Fadila Maaroufi : Ce qui se passe avec cette Commissaire à l’égalité est très emblématique de la stratégie frériste en Belgique. Elle représente la femme émancipée, qui a fait de brillantes études, qui a créé des associations, des collectifs de femmes. Elle se présente comme discriminée, mais elle travaille aujourd’hui à haut niveau. Pourtant, elle entretient des liens avec les Frères musulmans.
« Je reçois régulièrement des menaces de mort. On m’a récemment envoyé une vidéo très explicite d’exécution de Daesh. »
Florence Bergeaud-Blackler : Que dit Ihsane Haouach dans Le Soir ? Que la conception de la laïcité est fonction de la démographie. Si les musulmans deviennent majoritaires, ce sont eux qui définiront la laïcité. C’est une grosse erreur de communication de sa part. On a d’ailleurs observé que ses traces sur Internet avaient été effacées. Par exemple, un extrait d’une interview qu’elle avait donnée au European Forum of Muslim Women, la section féminine des Frères musulmans en Europe, a été supprimé de leur site Internet. Un passage a disparu qui disait en substance : « Notre communauté est à la traîne, nous sommes une réelle force politique. Nous ne sommes pas assez organisés pour faire pression. »
Quelles conséquences a eu la création de l’observatoire des fondamentalismes ?
Fadila Maaroufi : Je reçois régulièrement des menaces de mort. On m’a récemment envoyé une vidéo très explicite d’exécution de Daesh. C’est une manière de me bannir, de me faire taire complètement. Je n’ai plus du tout de contact avec ma famille. Ils m’ont même demandé de changer de nom et indiqué que je ne faisais plus partie de la communauté. Je suis considérée comme une apostate. C’est une façon de me condamner à mort, puisque l’apostasie vaut la mort pour eux.

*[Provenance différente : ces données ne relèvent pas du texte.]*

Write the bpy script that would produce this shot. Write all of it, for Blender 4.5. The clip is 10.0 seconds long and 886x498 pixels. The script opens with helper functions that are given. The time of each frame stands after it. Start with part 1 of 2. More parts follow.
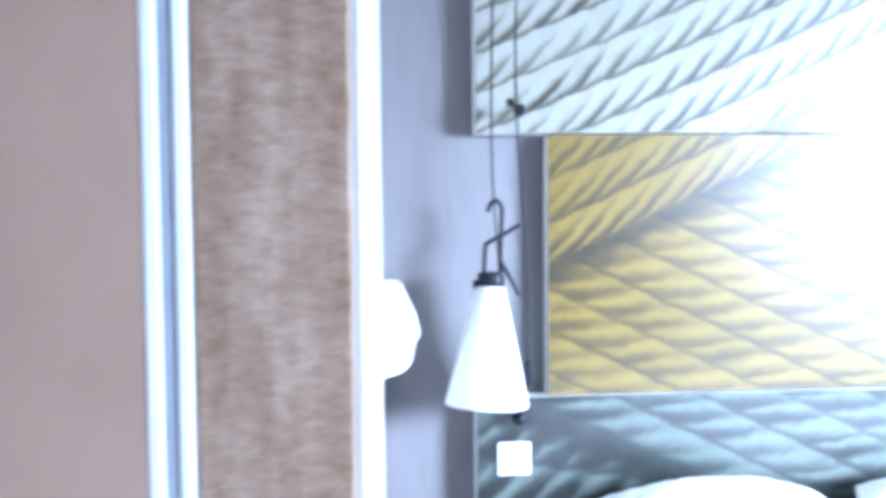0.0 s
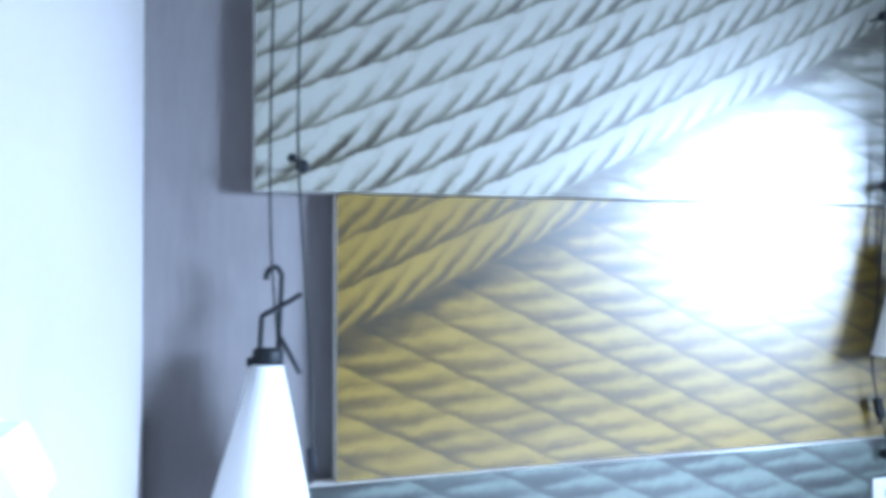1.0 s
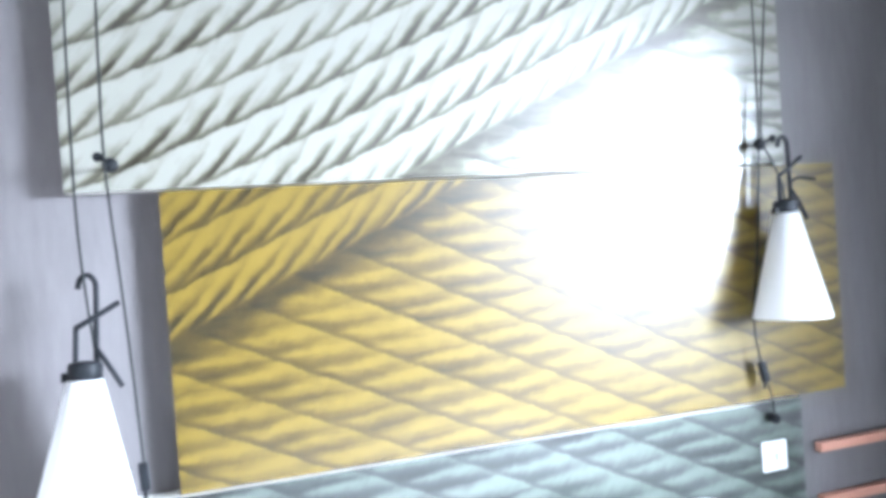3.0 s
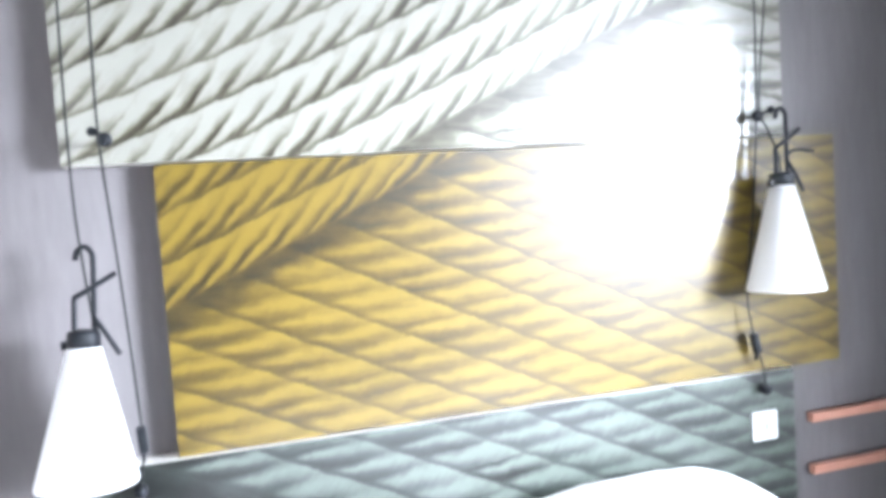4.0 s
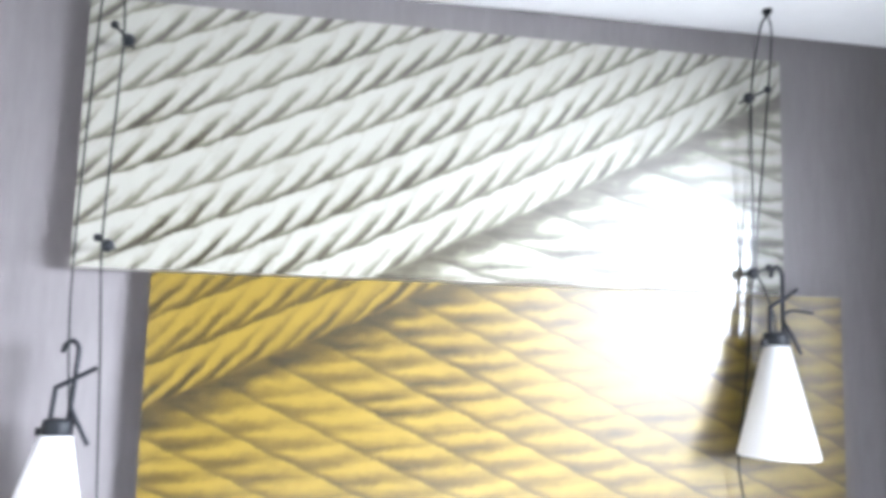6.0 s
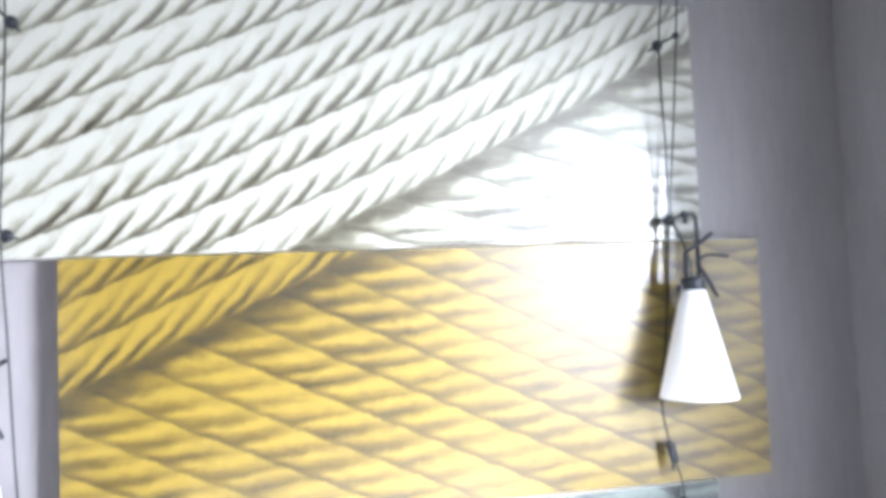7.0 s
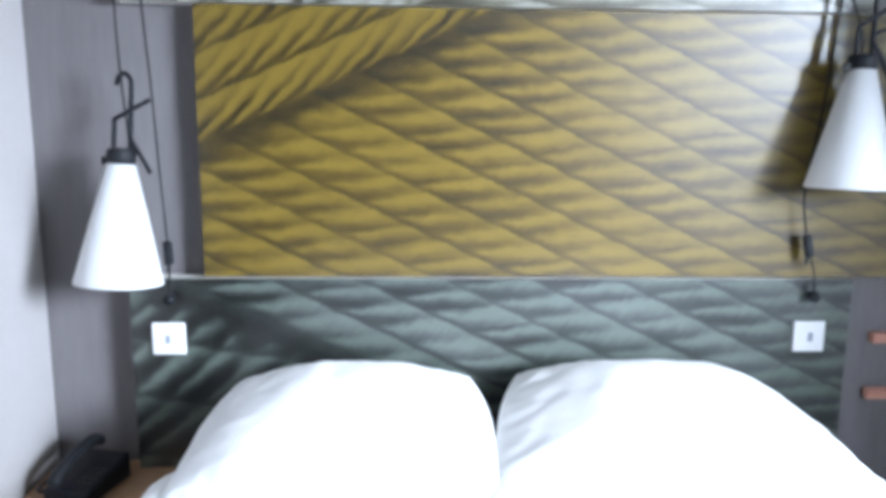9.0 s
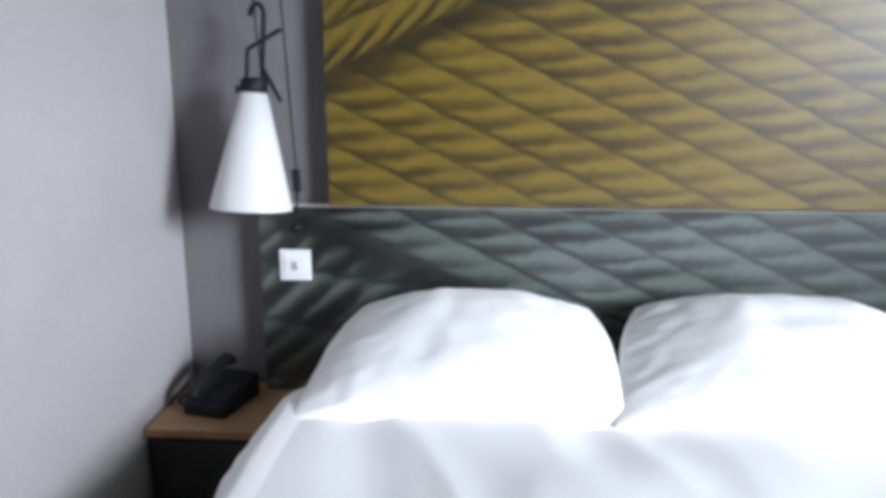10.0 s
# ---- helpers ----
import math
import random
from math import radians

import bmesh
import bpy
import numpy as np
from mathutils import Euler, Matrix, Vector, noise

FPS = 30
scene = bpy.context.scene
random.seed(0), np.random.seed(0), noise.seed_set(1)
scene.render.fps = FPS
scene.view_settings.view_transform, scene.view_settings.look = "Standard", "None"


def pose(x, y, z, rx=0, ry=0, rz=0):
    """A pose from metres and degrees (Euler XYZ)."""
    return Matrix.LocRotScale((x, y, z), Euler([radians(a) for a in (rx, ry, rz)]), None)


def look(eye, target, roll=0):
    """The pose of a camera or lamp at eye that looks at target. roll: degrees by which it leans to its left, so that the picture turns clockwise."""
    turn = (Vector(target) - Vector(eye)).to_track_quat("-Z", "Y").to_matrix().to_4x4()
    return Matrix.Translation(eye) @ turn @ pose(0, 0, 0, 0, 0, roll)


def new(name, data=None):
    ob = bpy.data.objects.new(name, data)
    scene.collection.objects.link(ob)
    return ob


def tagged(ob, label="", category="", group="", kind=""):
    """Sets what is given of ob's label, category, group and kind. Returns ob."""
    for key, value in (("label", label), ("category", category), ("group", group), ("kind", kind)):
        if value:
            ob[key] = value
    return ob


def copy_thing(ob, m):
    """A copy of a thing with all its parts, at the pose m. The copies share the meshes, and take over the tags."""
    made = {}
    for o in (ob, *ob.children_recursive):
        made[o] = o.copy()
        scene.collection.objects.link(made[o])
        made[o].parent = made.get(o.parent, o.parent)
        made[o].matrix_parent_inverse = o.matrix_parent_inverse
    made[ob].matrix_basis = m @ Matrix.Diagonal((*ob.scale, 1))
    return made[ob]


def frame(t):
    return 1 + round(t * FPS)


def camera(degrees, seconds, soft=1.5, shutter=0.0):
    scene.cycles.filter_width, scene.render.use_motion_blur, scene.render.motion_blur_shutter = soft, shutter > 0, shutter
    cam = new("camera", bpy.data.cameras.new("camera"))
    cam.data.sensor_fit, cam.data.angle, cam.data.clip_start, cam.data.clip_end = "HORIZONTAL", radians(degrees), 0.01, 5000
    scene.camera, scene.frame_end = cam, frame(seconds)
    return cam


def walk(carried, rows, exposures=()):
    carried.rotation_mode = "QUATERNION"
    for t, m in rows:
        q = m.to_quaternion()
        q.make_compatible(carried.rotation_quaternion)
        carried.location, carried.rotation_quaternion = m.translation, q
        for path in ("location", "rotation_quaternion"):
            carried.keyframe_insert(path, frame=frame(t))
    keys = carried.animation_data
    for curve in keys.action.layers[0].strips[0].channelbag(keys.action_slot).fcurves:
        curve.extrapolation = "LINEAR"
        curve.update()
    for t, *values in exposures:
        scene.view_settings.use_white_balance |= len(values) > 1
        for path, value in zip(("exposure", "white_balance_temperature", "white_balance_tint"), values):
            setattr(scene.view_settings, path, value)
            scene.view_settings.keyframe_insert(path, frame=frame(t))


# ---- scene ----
cam = camera(62.0, 10.0, soft=4.3, shutter=0.4)
PATH = [
    (0, (-0.385, -1.784, 1.343), (-0.2435, 0.21, 1.269), -0.5),
    (0.5, (-0.3005, -1.725, 1.362), (0.0848, 0.235, 1.385), 0.3),
    (0.8, (-0.272, -1.661, 1.391), (0.234, 0.274, 1.428), 0.1),
    (1, (-0.235, -1.639, 1.401), (0.329, 0.279, 1.436), -0.1),
    (1.3, (-0.154, -1.637, 1.369), (0.481, 0.259, 1.456), -0.8),
    (1.5, (-0.095, -1.637, 1.351), (0.475, 0.275, 1.489), -1.2),
    (1.8, (-0.018, -1.651, 1.372), (0.483, 0.281, 1.497), -1.0),
    (2, (0.025, -1.661, 1.39), (0.521, 0.273, 1.513), -0.8),
    (2.3, (0.076, -1.665, 1.398), (0.61, 0.259, 1.516), -1.6),
    (2.5, (0.088, -1.665, 1.4), (0.638, 0.257, 1.468), -2.2),
    (2.7, (0.079, -1.646, 1.405), (0.686, 0.26, 1.416), -3.0),
    (3.8, (0.117, -1.669, 1.453), (0.683, 0.246, 1.341), -5.8),
    (4, (0.142, -1.69, 1.438), (0.697, 0.227, 1.306), -3.7),
    (4.2, (0.196, -1.706, 1.407), (0.649, 0.24, 1.304), -2.9),
    (4.5, (0.254, -1.717, 1.377), (0.632, 0.247, 1.331), -1.6),
    (4.8, (0.246, -1.728, 1.398), (0.563, 0.246, 1.372), -1.5),
    (5, (0.238, -1.738, 1.418), (0.567, 0.235, 1.411), -1.5),
    (5.3, (0.23, -1.756, 1.432), (0.55, 0.218, 1.492), -1.3),
    (5.5, (0.228, -1.769, 1.434), (0.577, 0.199, 1.522), -1.2),
    (5.8, (0.307, -1.79, 1.436), (0.651, 0.171, 1.635), 0.5),
    (6, (0.384, -1.802, 1.442), (0.714, 0.16, 1.654), 1.6),
    (6.2, (0.426, -1.811, 1.449), (0.766, 0.146, 1.683), 0.6),
    (7.3, (0.549, -1.843, 1.448), (0.958, 0.113, 1.522), -2.5),
    (7.5, (0.557, -1.857, 1.405), (0.948, 0.104, 1.473), -1.7),
    (7.7, (0.546, -1.856, 1.384), (0.868, 0.118, 1.412), -1.9),
    (8, (0.527, -1.845, 1.377), (0.762, 0.14, 1.316), -2.1),
    (8.2, (0.533, -1.828, 1.369), (0.756, 0.154, 1.231), -1.4),
    (8.5, (0.544, -1.802, 1.343), (0.72, 0.176, 1.106), -0.4),
    (8.8, (0.517, -1.789, 1.308), (0.633, 0.187, 1.022), 0.2),
    (9, (0.497, -1.784, 1.295), (0.59, 0.183, 0.951), 0.6),
    (9.2, (0.493, -1.777, 1.294), (0.555, 0.186, 0.912), 0.8),
    (9.5, (0.489, -1.771, 1.292), (0.428, 0.172, 0.821), 1.0),
    (9.7, (0.469, -1.779, 1.271), (0.35, 0.159, 0.789), 0.6),
    (10, (0.415, -1.81, 1.198), (0.277, 0.14, 0.775), 0.0),
]
EXPOSURES = [(0.0, -0.01, 5000, 9), (0.5, -0.43, 4900, 7), (1.0, -0.72, 4900, 6), (1.5, -0.32, 5080, 3), (2.0, -0.19, 5300, 4), (2.5, -0.07, 5550, 6), (4.0, 0.05, 6200, 11), (5.5, 0.0, 6300, 12), (6.0, 0.05, 6300, 12), (7.5, 0.3, 6100, 13), (8.0, 0.29, 6050, 13), (8.5, -0.23, 5950, 10), (9.0, -1.13, 5850, 9), (9.5, -1.78, 6000, 10), (10.0, -1.86, 6300, 11)]
walk(cam, [(t, look(eye, target, roll)) for t, eye, target, roll in PATH], EXPOSURES)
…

Florence Bergeaud-Blackler : Fadila court un risque très important en Belgique. Un dépôt de plainte pour menace de mort ne suffit pas pour enclencher une procédure. Pas de protection policière, pas d’alerte ni d’enquête. Alors qu’on sait très bien aujourd’hui qu’après Charlie Hebdoou la décapitation de Samuel Paty, le danger est réel. Et le silence de la presse qui n’enquête pas est vraiment préoccupant.

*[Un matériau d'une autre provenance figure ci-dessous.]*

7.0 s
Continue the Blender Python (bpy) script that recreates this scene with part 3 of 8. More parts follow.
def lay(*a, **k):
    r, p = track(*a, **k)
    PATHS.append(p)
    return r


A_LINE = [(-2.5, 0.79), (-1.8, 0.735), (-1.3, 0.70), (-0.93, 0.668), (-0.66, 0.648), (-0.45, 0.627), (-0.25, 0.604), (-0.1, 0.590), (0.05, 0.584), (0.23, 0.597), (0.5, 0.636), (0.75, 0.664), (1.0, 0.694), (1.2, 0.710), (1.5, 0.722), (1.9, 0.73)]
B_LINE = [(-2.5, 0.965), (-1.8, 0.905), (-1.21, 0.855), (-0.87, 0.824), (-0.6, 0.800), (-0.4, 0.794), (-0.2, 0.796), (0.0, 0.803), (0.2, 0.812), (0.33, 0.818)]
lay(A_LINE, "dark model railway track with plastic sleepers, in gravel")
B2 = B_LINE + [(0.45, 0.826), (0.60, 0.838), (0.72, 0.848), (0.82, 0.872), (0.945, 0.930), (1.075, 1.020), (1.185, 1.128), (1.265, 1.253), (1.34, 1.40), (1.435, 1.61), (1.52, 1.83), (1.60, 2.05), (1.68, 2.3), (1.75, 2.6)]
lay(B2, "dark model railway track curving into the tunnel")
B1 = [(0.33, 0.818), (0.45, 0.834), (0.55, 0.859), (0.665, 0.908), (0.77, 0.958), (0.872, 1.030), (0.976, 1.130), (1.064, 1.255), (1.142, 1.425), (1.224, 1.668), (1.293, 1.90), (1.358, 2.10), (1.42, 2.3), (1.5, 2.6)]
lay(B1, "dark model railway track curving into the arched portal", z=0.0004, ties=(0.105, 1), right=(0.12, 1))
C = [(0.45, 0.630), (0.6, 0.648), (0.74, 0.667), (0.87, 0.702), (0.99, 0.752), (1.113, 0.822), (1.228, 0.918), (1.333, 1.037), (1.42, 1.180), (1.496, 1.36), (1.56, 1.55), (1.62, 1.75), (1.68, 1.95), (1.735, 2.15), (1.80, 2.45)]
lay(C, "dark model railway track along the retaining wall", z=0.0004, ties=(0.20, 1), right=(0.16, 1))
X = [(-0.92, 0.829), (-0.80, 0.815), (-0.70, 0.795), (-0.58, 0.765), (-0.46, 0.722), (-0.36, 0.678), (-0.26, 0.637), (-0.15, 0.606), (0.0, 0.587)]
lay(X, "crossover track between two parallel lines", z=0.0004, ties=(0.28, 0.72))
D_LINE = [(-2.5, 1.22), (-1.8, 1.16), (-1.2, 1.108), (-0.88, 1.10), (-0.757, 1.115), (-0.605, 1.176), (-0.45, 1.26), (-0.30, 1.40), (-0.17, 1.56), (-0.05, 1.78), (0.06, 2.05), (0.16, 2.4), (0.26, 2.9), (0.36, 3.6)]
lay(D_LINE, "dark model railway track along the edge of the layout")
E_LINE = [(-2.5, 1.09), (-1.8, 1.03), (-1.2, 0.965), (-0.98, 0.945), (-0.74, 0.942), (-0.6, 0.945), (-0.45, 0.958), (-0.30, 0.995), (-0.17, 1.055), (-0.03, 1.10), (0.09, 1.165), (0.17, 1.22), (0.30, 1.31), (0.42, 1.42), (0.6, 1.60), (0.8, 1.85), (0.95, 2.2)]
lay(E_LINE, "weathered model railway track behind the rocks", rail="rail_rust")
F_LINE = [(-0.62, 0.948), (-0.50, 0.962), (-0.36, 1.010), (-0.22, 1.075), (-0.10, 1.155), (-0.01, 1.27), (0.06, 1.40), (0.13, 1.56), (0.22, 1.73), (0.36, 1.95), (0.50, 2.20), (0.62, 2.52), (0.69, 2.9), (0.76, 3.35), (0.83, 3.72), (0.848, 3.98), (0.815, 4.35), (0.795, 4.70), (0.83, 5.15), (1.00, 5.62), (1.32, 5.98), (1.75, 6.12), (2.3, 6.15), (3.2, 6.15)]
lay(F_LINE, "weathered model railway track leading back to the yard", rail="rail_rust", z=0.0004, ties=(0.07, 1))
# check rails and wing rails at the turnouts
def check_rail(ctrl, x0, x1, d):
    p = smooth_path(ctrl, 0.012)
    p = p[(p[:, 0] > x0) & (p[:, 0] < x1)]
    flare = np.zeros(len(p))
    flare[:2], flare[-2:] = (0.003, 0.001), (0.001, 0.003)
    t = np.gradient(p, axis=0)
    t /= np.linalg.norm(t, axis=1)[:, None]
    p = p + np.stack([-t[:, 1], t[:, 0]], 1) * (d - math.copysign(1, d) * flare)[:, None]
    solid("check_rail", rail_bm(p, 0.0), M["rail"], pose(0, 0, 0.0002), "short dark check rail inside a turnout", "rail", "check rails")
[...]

Vous considérez-vous toujours comme croyante aujourd’hui ?
Fadila Maaroufi : Je me considère comme laïque. La croyance, c’est de l’ordre de l’intimité. On est tous égaux devant la loi. C’est particulièrement important dans le travail social que je mène : les personnes qui nous contactent nous disent que, face à une femme voilée par exemple, ou face à un homme de la communauté qui montre sa croyance, elles ne pourraient pas s’exprimer.